Given material:
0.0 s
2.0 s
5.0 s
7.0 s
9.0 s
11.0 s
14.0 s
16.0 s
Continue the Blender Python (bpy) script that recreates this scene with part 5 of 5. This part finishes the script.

Exercise: Repeat the data verbatim.

Final result:
0.0 s
2.0 s
5.0 s
7.0 s
9.0 s
11.0 s
14.0 s
16.0 s
Continue the Blender Python (bpy) script that recreates this scene with part 5 of 5. This part finishes the script.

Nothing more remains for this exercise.